Follow the official Azure documentation for restore an account by using Azure portal. After restoring a backup, configure the default consistency level of the restored databases to STRONG. In addition, you should use the mid-time of the paused duration as the restore point as previously explained.

ScalarDB implements the Cosmos DB adapter by using its stored procedures, which are installed when creating schemas by using ScalarDB Schema Loader. However, the PITR feature of Cosmos DB doesn’t restore stored procedures. Because of this, you need to re-install the required stored procedures for all tables after restoration. You can do this by using ScalarDB Schema Loader with the --repair-all option. For details, see Repair tables.

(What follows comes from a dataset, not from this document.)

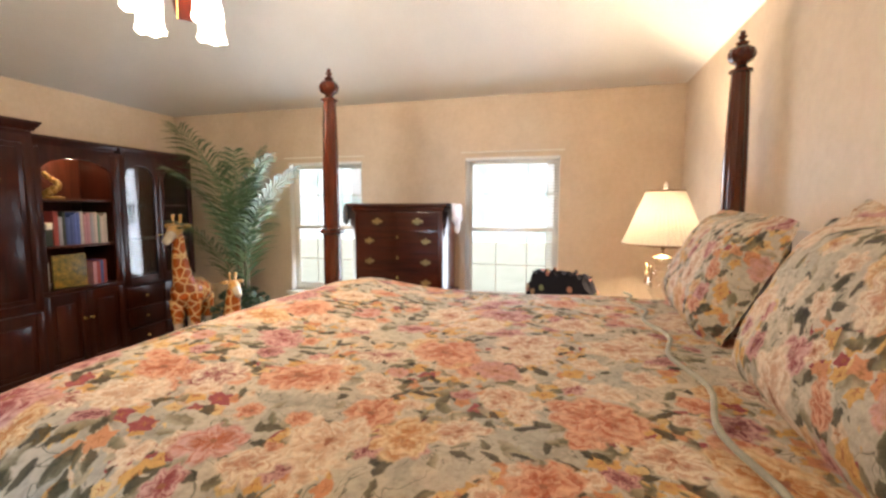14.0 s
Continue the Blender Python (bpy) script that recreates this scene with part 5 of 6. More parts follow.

Follow the official AWS documentation for restoring a DynamoDB table to a point in time, but keep in mind that a table can only be restored with an alias. Because of this, you will need to restore the table with an alias, delete the original table, and rename the alias to the original name to restore the tables with the same name.

To do this procedure:

  1. Create a backup.
  2. Select the mid-time of the paused duration as the restore point.
  3. Restore by using the PITR of table A to table B.
  4. Create a backup of the restored table B (assuming that the backup is named backup B).
  5. Remove table B.
  6. Restore the backup.
  7. Remove table A.
  8. Create a table named A by using backup B.

Note

  • You must do the steps mentioned above for each table because tables can only be restored one at a time.
  • Configurations such as PITR and auto-scaling policies are reset to the default values for restored tables, so you must manually configure the required settings. For details, see the official AWS documentation for How to restore DynamoDB tables with DynamoDB.

If you used mysqldump to create the backup file, use the mysql command to restore the backup as specified in Reloading SQL-Format Backups.

If you used pg_dump to create the backup file, use the psql command to restore the backup as specified in Restoring the Dump.

Use the .restore command as specified in Special commands to sqlite3 (dot-commands).